### Task objective
In the records that follow, the lines from the one containing "More parts follow." to the one containing "o.matrix_basis = Matrix.Translation(hub)", inclusive, are to be given again exactly.

### Given data

>> START

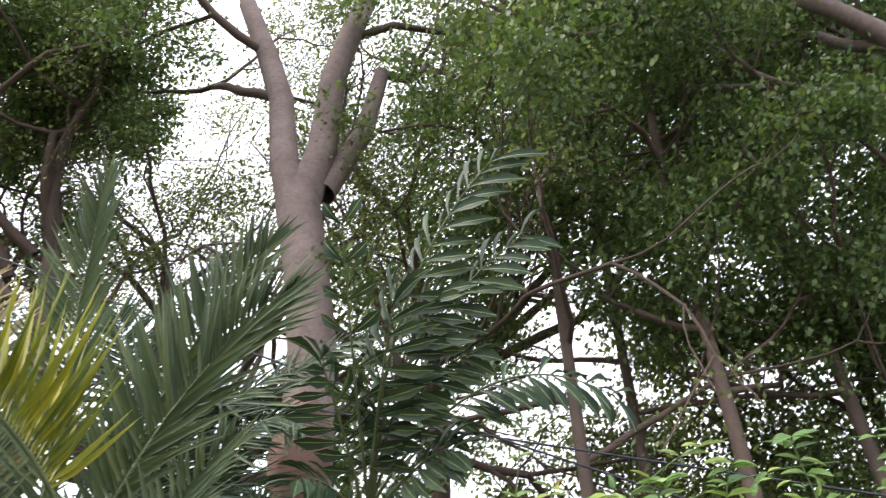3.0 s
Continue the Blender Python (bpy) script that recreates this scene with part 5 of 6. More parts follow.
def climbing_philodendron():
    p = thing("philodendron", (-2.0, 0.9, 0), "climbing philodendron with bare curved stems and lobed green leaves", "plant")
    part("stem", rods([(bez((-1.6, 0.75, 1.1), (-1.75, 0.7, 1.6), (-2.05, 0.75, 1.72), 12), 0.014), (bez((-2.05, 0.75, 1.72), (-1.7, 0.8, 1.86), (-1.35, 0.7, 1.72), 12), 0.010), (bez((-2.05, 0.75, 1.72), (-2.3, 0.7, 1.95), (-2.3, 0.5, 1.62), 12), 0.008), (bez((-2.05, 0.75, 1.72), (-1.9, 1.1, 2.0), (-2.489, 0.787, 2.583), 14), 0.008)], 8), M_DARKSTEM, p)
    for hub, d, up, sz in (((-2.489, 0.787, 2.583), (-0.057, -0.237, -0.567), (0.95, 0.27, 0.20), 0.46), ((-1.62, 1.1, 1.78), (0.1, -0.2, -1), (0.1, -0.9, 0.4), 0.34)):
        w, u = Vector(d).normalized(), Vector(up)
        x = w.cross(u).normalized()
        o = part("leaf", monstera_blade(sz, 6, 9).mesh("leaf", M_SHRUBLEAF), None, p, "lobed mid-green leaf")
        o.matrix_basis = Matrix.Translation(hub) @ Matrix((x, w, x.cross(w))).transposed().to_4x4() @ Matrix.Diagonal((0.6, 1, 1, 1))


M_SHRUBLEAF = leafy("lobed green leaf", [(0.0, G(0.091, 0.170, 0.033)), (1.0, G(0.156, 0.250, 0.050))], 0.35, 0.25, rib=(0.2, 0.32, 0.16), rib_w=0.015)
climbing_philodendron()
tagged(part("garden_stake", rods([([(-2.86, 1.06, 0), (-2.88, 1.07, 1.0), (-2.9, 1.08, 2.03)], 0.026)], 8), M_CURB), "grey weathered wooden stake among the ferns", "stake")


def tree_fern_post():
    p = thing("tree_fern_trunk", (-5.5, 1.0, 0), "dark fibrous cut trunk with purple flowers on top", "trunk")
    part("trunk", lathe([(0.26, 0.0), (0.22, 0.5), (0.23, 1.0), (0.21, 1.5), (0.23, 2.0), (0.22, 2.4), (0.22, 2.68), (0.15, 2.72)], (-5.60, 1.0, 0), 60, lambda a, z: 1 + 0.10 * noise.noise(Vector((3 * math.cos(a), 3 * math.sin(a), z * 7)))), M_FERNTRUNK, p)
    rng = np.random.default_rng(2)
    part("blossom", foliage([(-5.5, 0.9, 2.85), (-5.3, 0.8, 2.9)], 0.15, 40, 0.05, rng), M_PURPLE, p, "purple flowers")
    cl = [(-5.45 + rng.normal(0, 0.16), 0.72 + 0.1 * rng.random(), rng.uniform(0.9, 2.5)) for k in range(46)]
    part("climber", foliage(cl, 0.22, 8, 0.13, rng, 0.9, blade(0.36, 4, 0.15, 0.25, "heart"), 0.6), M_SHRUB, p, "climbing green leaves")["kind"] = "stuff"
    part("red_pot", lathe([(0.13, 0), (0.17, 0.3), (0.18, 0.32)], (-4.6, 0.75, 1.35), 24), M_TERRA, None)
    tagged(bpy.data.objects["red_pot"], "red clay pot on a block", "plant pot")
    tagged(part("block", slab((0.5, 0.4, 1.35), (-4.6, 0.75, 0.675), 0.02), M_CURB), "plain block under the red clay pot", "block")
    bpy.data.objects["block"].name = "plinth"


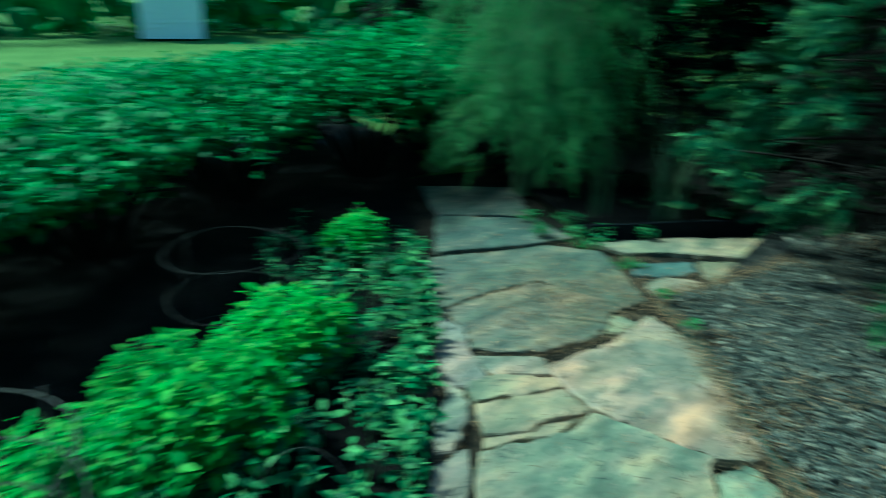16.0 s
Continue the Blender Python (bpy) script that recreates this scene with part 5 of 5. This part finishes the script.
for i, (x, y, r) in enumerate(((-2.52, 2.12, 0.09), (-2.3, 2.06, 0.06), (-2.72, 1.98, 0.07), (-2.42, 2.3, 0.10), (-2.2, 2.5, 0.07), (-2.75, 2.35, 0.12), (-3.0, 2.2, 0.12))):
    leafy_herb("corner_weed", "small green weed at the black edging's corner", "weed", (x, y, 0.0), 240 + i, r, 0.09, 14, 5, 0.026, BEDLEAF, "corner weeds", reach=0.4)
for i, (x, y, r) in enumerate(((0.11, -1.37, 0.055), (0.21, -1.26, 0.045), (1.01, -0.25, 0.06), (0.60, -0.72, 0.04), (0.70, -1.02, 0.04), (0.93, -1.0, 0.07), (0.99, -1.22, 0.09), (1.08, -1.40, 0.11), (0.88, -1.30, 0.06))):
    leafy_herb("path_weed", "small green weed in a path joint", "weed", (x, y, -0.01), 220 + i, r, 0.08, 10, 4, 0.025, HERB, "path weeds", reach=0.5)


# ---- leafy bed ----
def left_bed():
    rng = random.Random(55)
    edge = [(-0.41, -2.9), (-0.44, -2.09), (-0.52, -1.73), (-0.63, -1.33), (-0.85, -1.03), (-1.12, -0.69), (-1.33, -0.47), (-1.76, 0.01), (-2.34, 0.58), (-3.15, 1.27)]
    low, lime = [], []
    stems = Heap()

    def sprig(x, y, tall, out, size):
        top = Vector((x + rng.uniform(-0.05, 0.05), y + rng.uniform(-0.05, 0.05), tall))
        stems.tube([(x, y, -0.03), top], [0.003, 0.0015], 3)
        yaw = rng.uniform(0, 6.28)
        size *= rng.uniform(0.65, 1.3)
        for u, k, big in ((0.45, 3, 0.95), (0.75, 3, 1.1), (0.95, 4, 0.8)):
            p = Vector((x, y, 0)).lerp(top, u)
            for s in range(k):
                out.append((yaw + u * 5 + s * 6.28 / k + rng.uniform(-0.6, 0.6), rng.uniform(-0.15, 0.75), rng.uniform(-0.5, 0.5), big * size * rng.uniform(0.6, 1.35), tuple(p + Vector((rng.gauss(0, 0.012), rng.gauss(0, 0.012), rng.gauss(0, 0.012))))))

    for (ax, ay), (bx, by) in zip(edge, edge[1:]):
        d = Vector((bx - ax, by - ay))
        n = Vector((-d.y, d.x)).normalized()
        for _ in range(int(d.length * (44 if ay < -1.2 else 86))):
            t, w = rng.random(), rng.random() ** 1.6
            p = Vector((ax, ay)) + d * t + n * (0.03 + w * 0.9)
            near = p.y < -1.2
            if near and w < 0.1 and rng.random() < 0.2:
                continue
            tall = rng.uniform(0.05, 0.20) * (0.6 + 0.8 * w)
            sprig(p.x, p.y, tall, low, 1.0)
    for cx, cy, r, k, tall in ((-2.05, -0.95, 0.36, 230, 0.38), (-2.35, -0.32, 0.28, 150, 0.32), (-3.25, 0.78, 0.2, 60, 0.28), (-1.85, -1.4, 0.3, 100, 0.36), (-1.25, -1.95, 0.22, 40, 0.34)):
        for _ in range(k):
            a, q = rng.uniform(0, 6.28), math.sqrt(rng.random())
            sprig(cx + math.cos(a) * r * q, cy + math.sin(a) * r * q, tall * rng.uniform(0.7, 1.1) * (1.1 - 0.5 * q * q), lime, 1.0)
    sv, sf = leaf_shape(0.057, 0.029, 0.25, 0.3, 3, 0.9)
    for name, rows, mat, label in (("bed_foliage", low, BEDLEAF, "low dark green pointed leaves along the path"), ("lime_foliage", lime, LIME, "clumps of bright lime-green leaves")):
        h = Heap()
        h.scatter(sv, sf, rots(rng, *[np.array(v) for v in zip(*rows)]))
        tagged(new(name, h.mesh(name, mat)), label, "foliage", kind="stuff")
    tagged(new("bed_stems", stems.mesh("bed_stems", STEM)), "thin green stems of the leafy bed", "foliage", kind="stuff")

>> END

### Result for this task
Continue the Blender Python (bpy) script that recreates this scene with part 5 of 6. More parts follow.
def climbing_philodendron():
    p = thing("philodendron", (-2.0, 0.9, 0), "climbing philodendron with bare curved stems and lobed green leaves", "plant")
    part("stem", rods([(bez((-1.6, 0.75, 1.1), (-1.75, 0.7, 1.6), (-2.05, 0.75, 1.72), 12), 0.014), (bez((-2.05, 0.75, 1.72), (-1.7, 0.8, 1.86), (-1.35, 0.7, 1.72), 12), 0.010), (bez((-2.05, 0.75, 1.72), (-2.3, 0.7, 1.95), (-2.3, 0.5, 1.62), 12), 0.008), (bez((-2.05, 0.75, 1.72), (-1.9, 1.1, 2.0), (-2.489, 0.787, 2.583), 14), 0.008)], 8), M_DARKSTEM, p)
    for hub, d, up, sz in (((-2.489, 0.787, 2.583), (-0.057, -0.237, -0.567), (0.95, 0.27, 0.20), 0.46), ((-1.62, 1.1, 1.78), (0.1, -0.2, -1), (0.1, -0.9, 0.4), 0.34)):
        w, u = Vector(d).normalized(), Vector(up)
        x = w.cross(u).normalized()
        o = part("leaf", monstera_blade(sz, 6, 9).mesh("leaf", M_SHRUBLEAF), None, p, "lobed mid-green leaf")
        o.matrix_basis = Matrix.Translation(hub) @ Matrix((x, w, x.cross(w))).transposed().to_4x4() @ Matrix.Diagonal((0.6, 1, 1, 1))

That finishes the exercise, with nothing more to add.